Your task is to repeat the lines below exactly, excluding any pictures they contain.

> RECORDED INFORMATION
════════

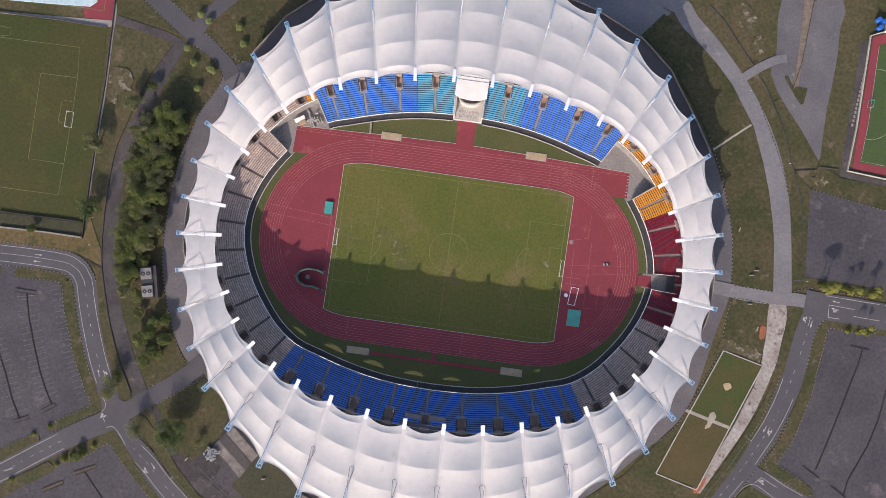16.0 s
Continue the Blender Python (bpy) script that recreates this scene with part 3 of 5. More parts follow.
lawn("south_verge", [(-132.2, -102.8), (-135.8, -99.9), (-137.0, -97.3), (-134.5, -95.4), (-130.5, -95.8), (-125.6, -100.9), (-118.0, -109.6), (-111.9, -117.4), (-105.1, -124.0), (-100.3, -128.7), (-92.5, -132.7), (-83.3, -138.9), (-71.7, -144.6), (-61.5, -148.7), (-47.6, -154.1), (-35.4, -157.6), (-22.8, -159.8), (-14.3, -160.7), (-1.3, -161.5), (14.3, -161.0), (25.9, -159.2), (36.5, -157.0), (45, -152.5), (80, -141), (80, -145.5), (45, -156), (35.1, -161.0), (25.3, -162.2), (11.6, -164.5), (-2.2, -165.6), (-15.8, -165.3), (-60.2, -155.0), (-75.3, -149.5), (-90.1, -141.2), (-103.0, -132.0), (-114.9, -122.1), (-124.8, -112.1), (-132.4, -102.9), (-106.7, -128.9), (-115.4, -120.8), (-124.3, -112.1)], "plot", "grass verge between ring road and south paving")
lawn("tree_plot", [(-137.1, 77.5), (-132.4, 80.0), (-125.1, 76.2), (-119.6, 72.1), (-117.4, 68.3), (-117.7, 64.3), (-119.9, 59.6), (-123.1, 53.8), (-125.8, 48.0), (-128.0, 41.2), (-130.7, 31.4), (-132.5, 20.3), (-133.4, 9.7), (-133.7, -1.1), (-133.8, -11.6), (-133.1, -19.6), (-132.0, -27.5), (-129.5, -36.8), (-125.7, -48.0), (-121.6, -58.2), (-117.2, -65.6), (-115.2, -68.2), (-116.3, -72.1), (-121.6, -76.1), (-130.8, -82.8), (-134.6, -75.3), (-140.9, -64.1), (-147.4, -51.1), (-151.0, -40.9), (-153.6, -30.5), (-154.7, -19.9), (-155.5, -6.6), (-155.8, 9.5), (-154.5, 23.2), (-151.9, 38.4), (-147.1, 51.2), (-142.0, 62.7)], "plot", "shaded grass strip under the row of trees")
lawn("north_island", [(-128.8, 86.8), (-124.0, 83.9), (-117.4, 79.4), (-113.8, 76.7), (-110.1, 75.6), (-105.9, 76.2), (-103.8, 78.6), (-96.9, 86.6), (-91.1, 96.9), (-78.6, 109.5), (-81.3, 128.1), (-101.7, 119.8), (-114.3, 104.2), (-120.2, 98.0), (-125.8, 90.7)], "plot", "grass corner lawn with bushes")
lawn("north_corner", [(-135.5, 92.3), (-129.9, 100.1), (-121.8, 109.4), (-123.3, 119.5), (-157.8, 114.7), (-150.5, 102.1), (-146.0, 99.0)], "plot", "grass corner between two narrow roads")
lawn("road_strip", [(-140.3, 84.1), (-143.0, 86.4), (-159.4, 98.2), (-168.4, 104.5), (-173.7, 103.7), (-171.1, 89.7), (-159.2, 87.9), (-145.4, 85.5)], "plot", "dry grass strip between footpath and road")
lawn("southwest_lawn", [(-126.5, -89.4), (-115.1, -80.7), (-110.6, -77.6), (-106.8, -76.6), (-102.1, -74.8), (-91.1, -82.8), (-93.0, -99.0), (-100.6, -108.9), (-105.6, -113.6), (-113.9, -109.6), (-117.6, -105.7), (-120.0, -99.3), (-124.0, -93.6)], "plot", "grass lawn with a round dark tree")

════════

> OUTPUT OF THE TASK
16.0 s
Continue the Blender Python (bpy) script that recreates this scene with part 3 of 5. More parts follow.
lawn("south_verge", [(-132.2, -102.8), (-135.8, -99.9), (-137.0, -97.3), (-134.5, -95.4), (-130.5, -95.8), (-125.6, -100.9), (-118.0, -109.6), (-111.9, -117.4), (-105.1, -124.0), (-100.3, -128.7), (-92.5, -132.7), (-83.3, -138.9), (-71.7, -144.6), (-61.5, -148.7), (-47.6, -154.1), (-35.4, -157.6), (-22.8, -159.8), (-14.3, -160.7), (-1.3, -161.5), (14.3, -161.0), (25.9, -159.2), (36.5, -157.0), (45, -152.5), (80, -141), (80, -145.5), (45, -156), (35.1, -161.0), (25.3, -162.2), (11.6, -164.5), (-2.2, -165.6), (-15.8, -165.3), (-60.2, -155.0), (-75.3, -149.5), (-90.1, -141.2), (-103.0, -132.0), (-114.9, -122.1), (-124.8, -112.1), (-132.4, -102.9), (-106.7, -128.9), (-115.4, -120.8), (-124.3, -112.1)], "plot", "grass verge between ring road and south paving")
lawn("tree_plot", [(-137.1, 77.5), (-132.4, 80.0), (-125.1, 76.2), (-119.6, 72.1), (-117.4, 68.3), (-117.7, 64.3), (-119.9, 59.6), (-123.1, 53.8), (-125.8, 48.0), (-128.0, 41.2), (-130.7, 31.4), (-132.5, 20.3), (-133.4, 9.7), (-133.7, -1.1), (-133.8, -11.6), (-133.1, -19.6), (-132.0, -27.5), (-129.5, -36.8), (-125.7, -48.0), (-121.6, -58.2), (-117.2, -65.6), (-115.2, -68.2), (-116.3, -72.1), (-121.6, -76.1), (-130.8, -82.8), (-134.6, -75.3), (-140.9, -64.1), (-147.4, -51.1), (-151.0, -40.9), (-153.6, -30.5), (-154.7, -19.9), (-155.5, -6.6), (-155.8, 9.5), (-154.5, 23.2), (-151.9, 38.4), (-147.1, 51.2), (-142.0, 62.7)], "plot", "shaded grass strip under the row of trees")
lawn("north_island", [(-128.8, 86.8), (-124.0, 83.9), (-117.4, 79.4), (-113.8, 76.7), (-110.1, 75.6), (-105.9, 76.2), (-103.8, 78.6), (-96.9, 86.6), (-91.1, 96.9), (-78.6, 109.5), (-81.3, 128.1), (-101.7, 119.8), (-114.3, 104.2), (-120.2, 98.0), (-125.8, 90.7)], "plot", "grass corner lawn with bushes")
lawn("north_corner", [(-135.5, 92.3), (-129.9, 100.1), (-121.8, 109.4), (-123.3, 119.5), (-157.8, 114.7), (-150.5, 102.1), (-146.0, 99.0)], "plot", "grass corner between two narrow roads")
lawn("road_strip", [(-140.3, 84.1), (-143.0, 86.4), (-159.4, 98.2), (-168.4, 104.5), (-173.7, 103.7), (-171.1, 89.7), (-159.2, 87.9), (-145.4, 85.5)], "plot", "dry grass strip between footpath and road")
lawn("southwest_lawn", [(-126.5, -89.4), (-115.1, -80.7), (-110.6, -77.6), (-106.8, -76.6), (-102.1, -74.8), (-91.1, -82.8), (-93.0, -99.0), (-100.6, -108.9), (-105.6, -113.6), (-113.9, -109.6), (-117.6, -105.7), (-120.0, -99.3), (-124.0, -93.6)], "plot", "grass lawn with a round dark tree")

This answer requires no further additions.